Thursday, January 7, 2010

The unexpected parent

“You have to be the parent your child needs you to be,” she told me,  ”not the one you expected to be.”

This piece of advice was offered to me by a veteran parent at the beginning of my odyssey through the children’s mental health system.  I was at a parent support meeting hoping to learn something that I could grab on to.  Most of the professionals in our lives were quick to tell me the things they thought were wrong with my child and the ways they could or couldn’t help him.  But no one told me what I could do that might actually work.  So I turned to other parents to find out what it was they did.

This advice intrigued me.  I could change myself.  (I sure wasn’t having much luck changing my son). I was definately being transformed already by my frequent failures and less frequent successes with a very challenging mental health care system.  I had already discovered that I had to throw out all of society’s ideas of what a “good” parent or a “bad” parent is.  The rules had all changed.  Looked like I would have to change too.  I had become a member of a very elite group of parents and wanted to learn from the other members.

Parenting a child with mental health needs can be difficult and exhausting.  Typical parenting strategies from time outs to rewarding good behavior might get you a different result every time.  Like many families whose children have mental health needs, I tried a system of rewards and consequences only to find that no matter how consistent I was, my son’s reactions were not.   I knew how to parent my other son but often wondered, “How do I parent this child?’

Most of us learn from our own parents and the parents of our friends while growing up and form an idea about what a “good” parent is.  Sooner or later we discover that we need to shift our focus from being a “good” parent to being an “effective” parent and it’s pretty tough to figure out just what that is.  Some weeks it seems that Thomas Edison’s observations about the process of inventing should also apply to parenting.  He remarked,  ”I have not failed.
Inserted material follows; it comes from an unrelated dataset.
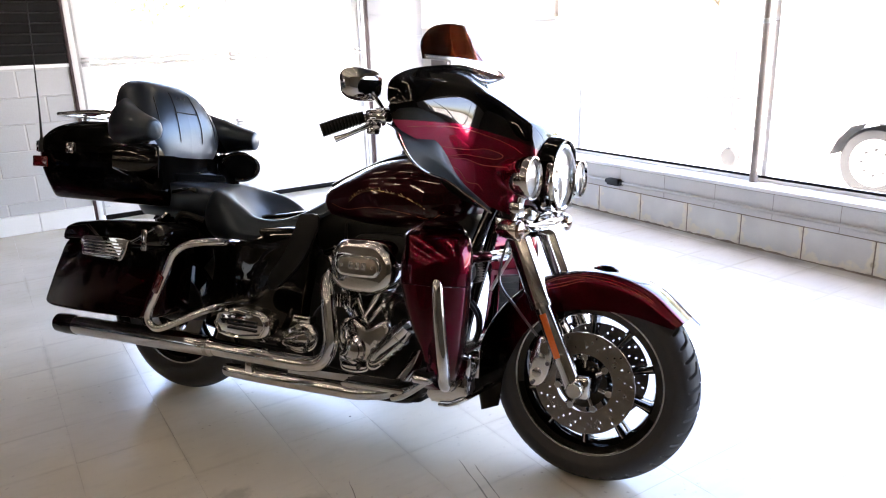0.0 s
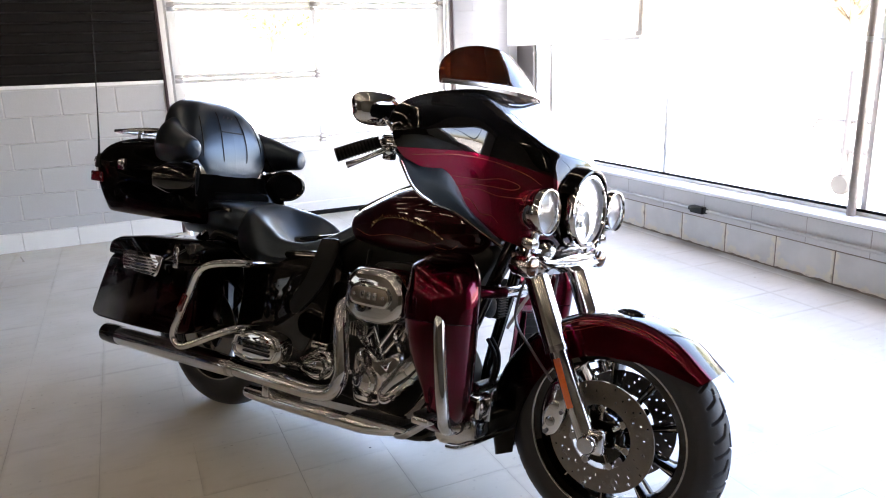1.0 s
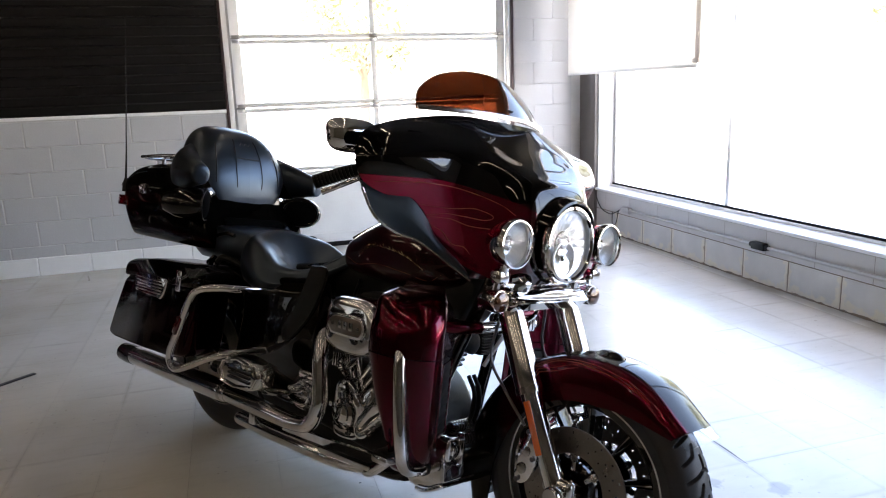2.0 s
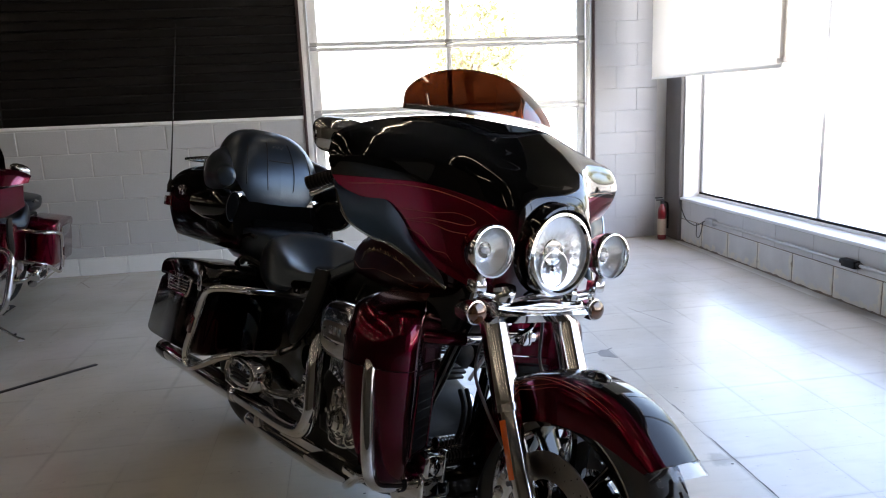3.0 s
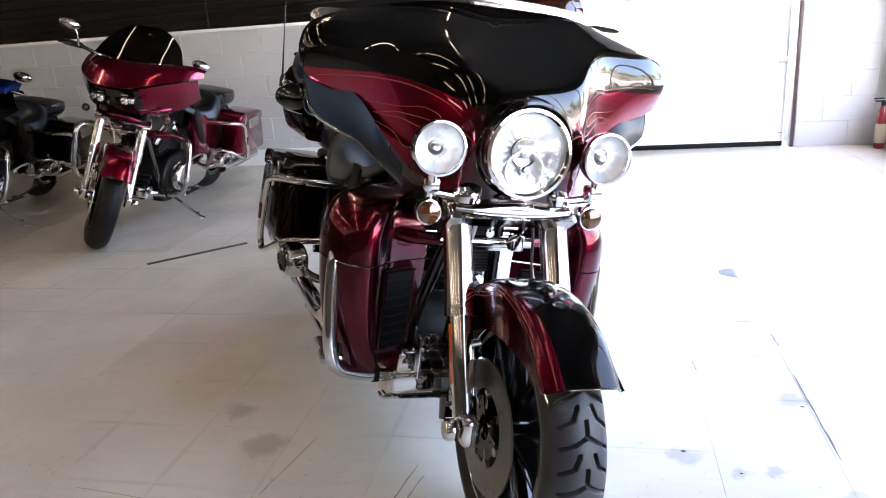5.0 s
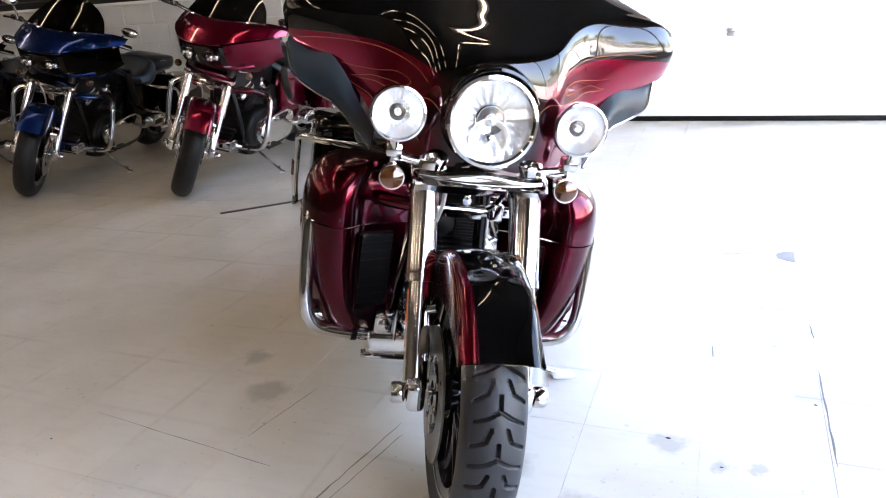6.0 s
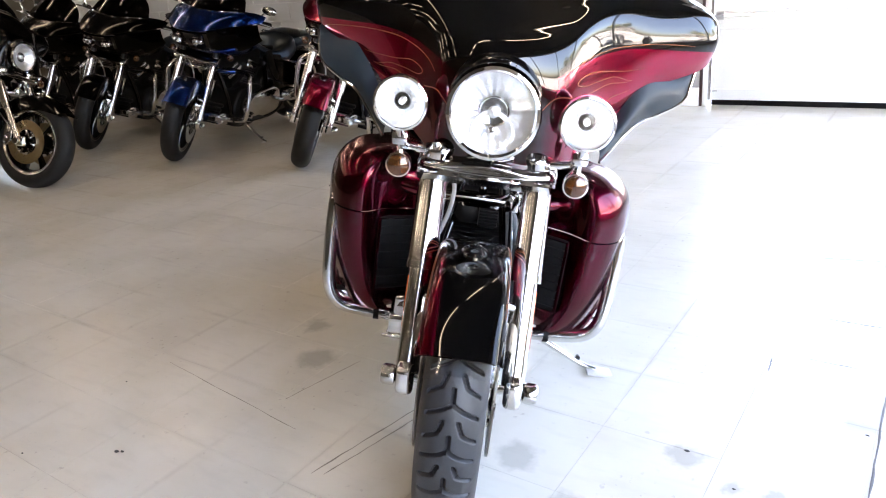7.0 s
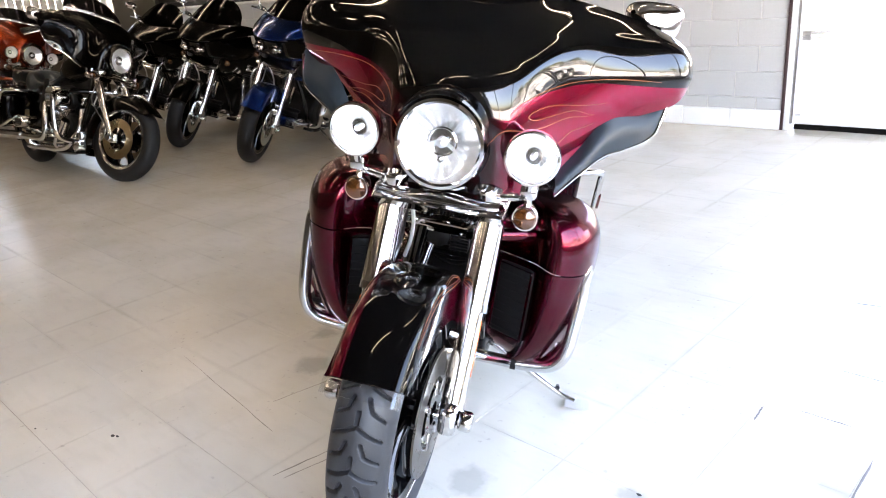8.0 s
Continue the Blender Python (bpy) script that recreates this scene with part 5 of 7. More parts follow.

I’ve just found 10,000 ways that won’t work. “

In many parent support groups or other groups of parents whose children have mental health needs, I have often observed that two parents with very different parenting styles can face almost identical challenges.  An authoritarian parent and a more laissez-faire parent each find that their middle school child with a mood disorder has intense rages or irritability, for instance.  Although their child’s behavior is not a result of their parenting style, the authoritarian parent is advised to be less rigid, while the lenient parent is told to have a firmer hand.  And other parents might murmur (often in front of them), ”I would never let a child of mine behave like that.”  They, too, are looking for ways to become the parent their child needs.

When parents tell me of their experiences and the many calls they have made, strategies they have tried, hours they have spent and love they have lavished, I often say, “How lucky your child is to have you as his parent.”  And I can’t say it often enough.  Therapists, teachers and treatments may all come and go.  Some solutions might work for a while but then you have to find a new one.  Most parents become advocates, walking encyclopedias and could write a critical review of children’s services for Consumer Reports.  They are the parent who hangs in there, is resourceful and has a sense of humor is.  Maybe that’s the parent we should expect to be.